Task prompt:
Retype each line exactly. Skip images.

Data:
----

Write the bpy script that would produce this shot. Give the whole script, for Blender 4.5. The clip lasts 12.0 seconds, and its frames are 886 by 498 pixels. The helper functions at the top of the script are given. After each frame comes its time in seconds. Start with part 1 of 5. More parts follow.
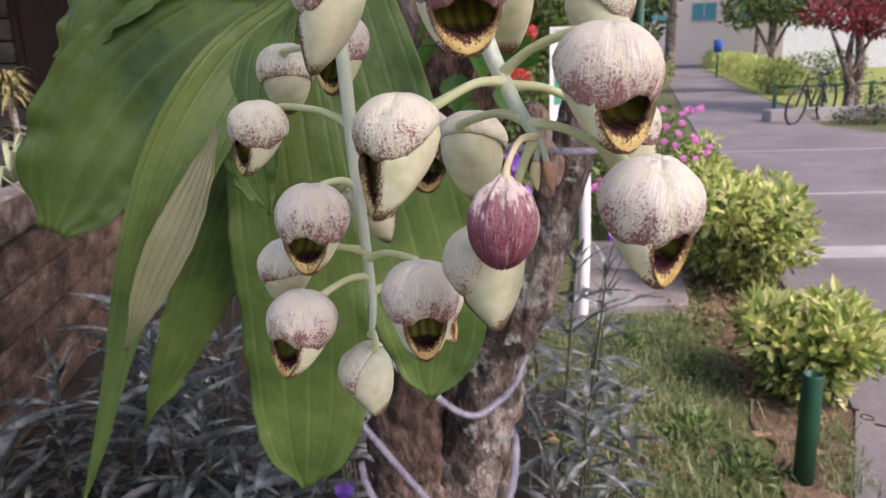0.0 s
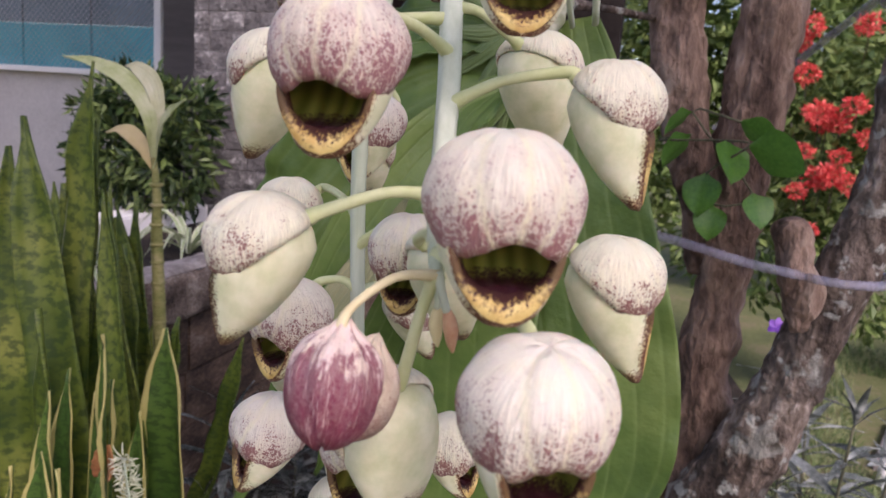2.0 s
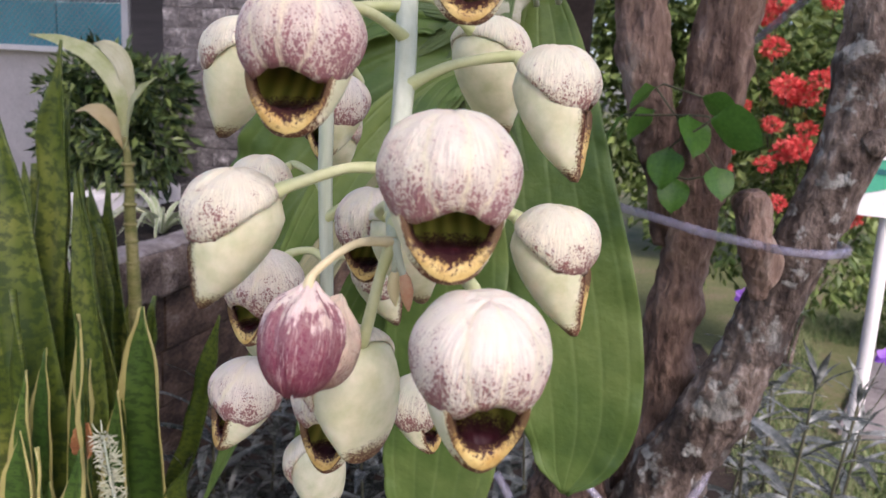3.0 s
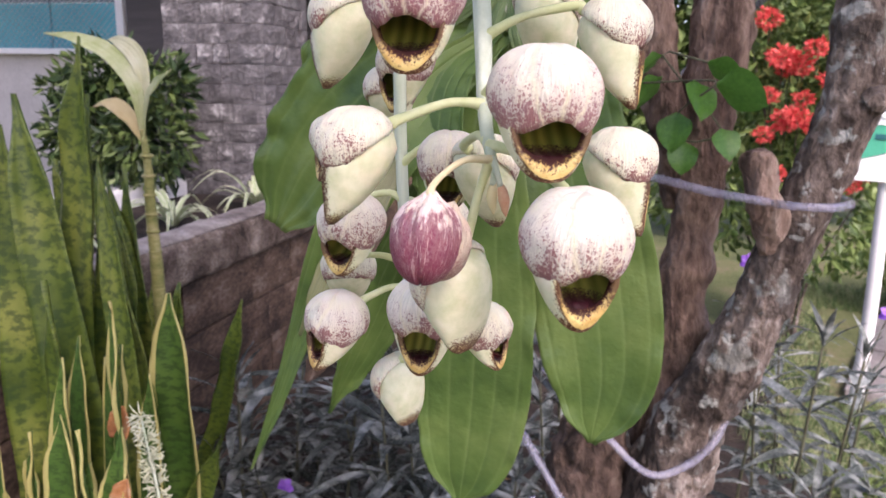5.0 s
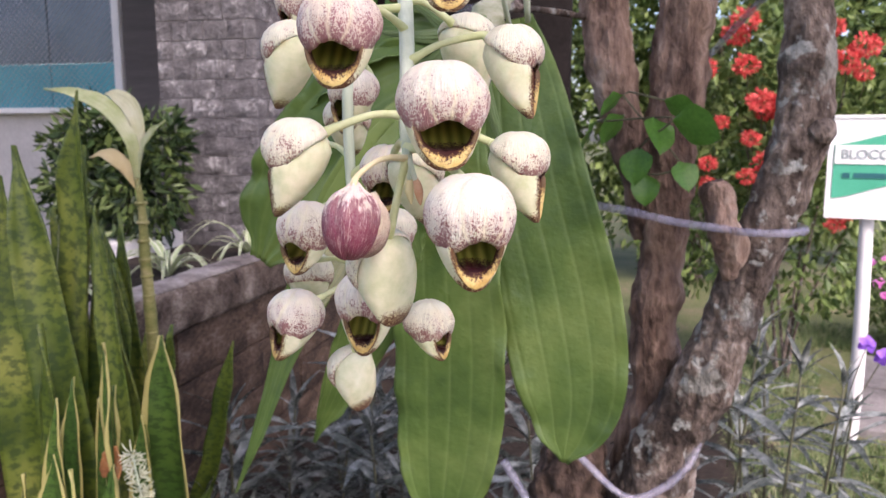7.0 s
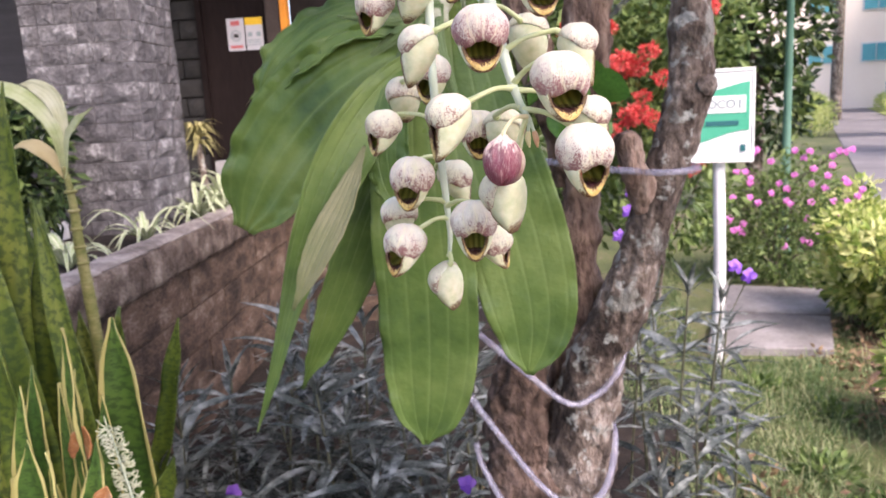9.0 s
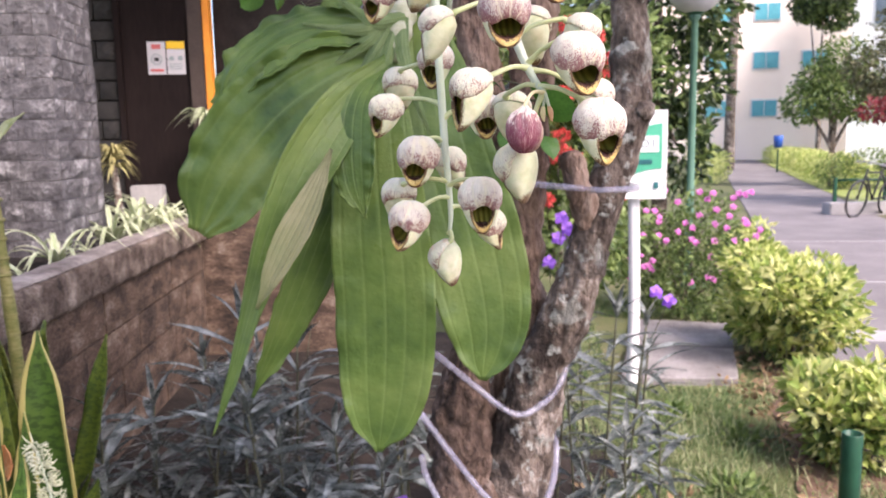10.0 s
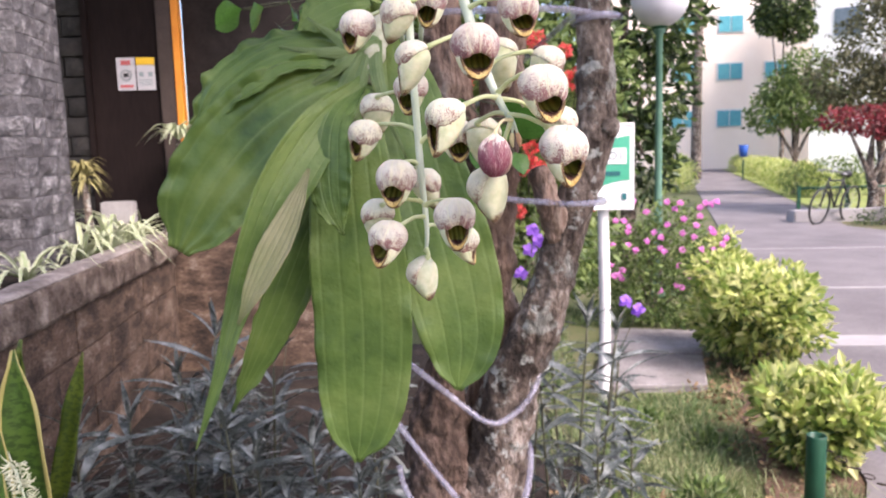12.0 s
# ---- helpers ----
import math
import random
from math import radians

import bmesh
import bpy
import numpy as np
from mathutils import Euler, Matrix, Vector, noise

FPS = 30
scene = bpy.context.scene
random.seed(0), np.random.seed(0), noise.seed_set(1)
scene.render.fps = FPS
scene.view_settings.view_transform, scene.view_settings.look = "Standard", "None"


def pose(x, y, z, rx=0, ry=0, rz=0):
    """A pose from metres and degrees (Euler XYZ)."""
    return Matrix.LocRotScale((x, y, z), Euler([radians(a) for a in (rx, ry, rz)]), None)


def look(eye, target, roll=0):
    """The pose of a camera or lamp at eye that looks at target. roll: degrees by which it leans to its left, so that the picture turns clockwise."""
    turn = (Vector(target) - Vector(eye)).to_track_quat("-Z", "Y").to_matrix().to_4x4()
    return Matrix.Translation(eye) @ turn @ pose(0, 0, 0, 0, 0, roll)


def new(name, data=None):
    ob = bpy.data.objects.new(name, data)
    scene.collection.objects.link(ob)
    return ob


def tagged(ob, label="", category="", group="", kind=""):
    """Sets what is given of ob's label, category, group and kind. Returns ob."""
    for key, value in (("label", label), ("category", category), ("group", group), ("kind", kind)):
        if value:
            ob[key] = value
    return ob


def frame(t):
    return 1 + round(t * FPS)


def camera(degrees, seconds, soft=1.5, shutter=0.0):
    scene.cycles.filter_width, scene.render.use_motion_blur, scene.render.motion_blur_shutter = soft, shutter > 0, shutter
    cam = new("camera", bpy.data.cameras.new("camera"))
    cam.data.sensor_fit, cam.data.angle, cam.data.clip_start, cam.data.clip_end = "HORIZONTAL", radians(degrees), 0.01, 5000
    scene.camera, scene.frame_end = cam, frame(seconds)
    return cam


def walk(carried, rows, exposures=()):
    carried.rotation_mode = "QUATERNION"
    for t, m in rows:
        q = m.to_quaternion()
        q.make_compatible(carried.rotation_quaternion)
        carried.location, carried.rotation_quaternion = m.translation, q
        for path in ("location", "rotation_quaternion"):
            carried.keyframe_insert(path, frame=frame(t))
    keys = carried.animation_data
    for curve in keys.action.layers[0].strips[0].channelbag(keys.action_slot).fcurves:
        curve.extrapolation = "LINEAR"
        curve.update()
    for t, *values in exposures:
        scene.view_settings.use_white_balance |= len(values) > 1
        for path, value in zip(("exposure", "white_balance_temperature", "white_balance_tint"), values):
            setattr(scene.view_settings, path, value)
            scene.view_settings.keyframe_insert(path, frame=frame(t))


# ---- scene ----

----

Completed task:
Write the bpy script that would produce this shot. Give the whole script, for Blender 4.5. The clip lasts 12.0 seconds, and its frames are 886 by 498 pixels. The helper functions at the top of the script are given. After each frame comes its time in seconds. Start with part 1 of 5. More parts follow.
0.0 s
2.0 s
3.0 s
5.0 s
7.0 s
9.0 s
10.0 s
12.0 s
# ---- helpers ----
import math
import random
from math import radians

import bmesh
import bpy
import numpy as np
from mathutils import Euler, Matrix, Vector, noise

FPS = 30
scene = bpy.context.scene
random.seed(0), np.random.seed(0), noise.seed_set(1)
scene.render.fps = FPS
scene.view_settings.view_transform, scene.view_settings.look = "Standard", "None"


def pose(x, y, z, rx=0, ry=0, rz=0):
    """A pose from metres and degrees (Euler XYZ)."""
    return Matrix.LocRotScale((x, y, z), Euler([radians(a) for a in (rx, ry, rz)]), None)


def look(eye, target, roll=0):
    """The pose of a camera or lamp at eye that looks at target. roll: degrees by which it leans to its left, so that the picture turns clockwise."""
    turn = (Vector(target) - Vector(eye)).to_track_quat("-Z", "Y").to_matrix().to_4x4()
    return Matrix.Translation(eye) @ turn @ pose(0, 0, 0, 0, 0, roll)


def new(name, data=None):
    ob = bpy.data.objects.new(name, data)
    scene.collection.objects.link(ob)
    return ob


def tagged(ob, label="", category="", group="", kind=""):
    """Sets what is given of ob's label, category, group and kind. Returns ob."""
    for key, value in (("label", label), ("category", category), ("group", group), ("kind", kind)):
        if value:
            ob[key] = value
    return ob


def frame(t):
    return 1 + round(t * FPS)


def camera(degrees, seconds, soft=1.5, shutter=0.0):
    scene.cycles.filter_width, scene.render.use_motion_blur, scene.render.motion_blur_shutter = soft, shutter > 0, shutter
    cam = new("camera", bpy.data.cameras.new("camera"))
    cam.data.sensor_fit, cam.data.angle, cam.data.clip_start, cam.data.clip_end = "HORIZONTAL", radians(degrees), 0.01, 5000
    scene.camera, scene.frame_end = cam, frame(seconds)
    return cam


def walk(carried, rows, exposures=()):
    carried.rotation_mode = "QUATERNION"
    for t, m in rows:
        q = m.to_quaternion()
        q.make_compatible(carried.rotation_quaternion)
        carried.location, carried.rotation_quaternion = m.translation, q
        for path in ("location", "rotation_quaternion"):
            carried.keyframe_insert(path, frame=frame(t))
    keys = carried.animation_data
    for curve in keys.action.layers[0].strips[0].channelbag(keys.action_slot).fcurves:
        curve.extrapolation = "LINEAR"
        curve.update()
    for t, *values in exposures:
        scene.view_settings.use_white_balance |= len(values) > 1
        for path, value in zip(("exposure", "white_balance_temperature", "white_balance_tint"), values):
            setattr(scene.view_settings, path, value)
            scene.view_settings.keyframe_insert(path, frame=frame(t))


# ---- scene ----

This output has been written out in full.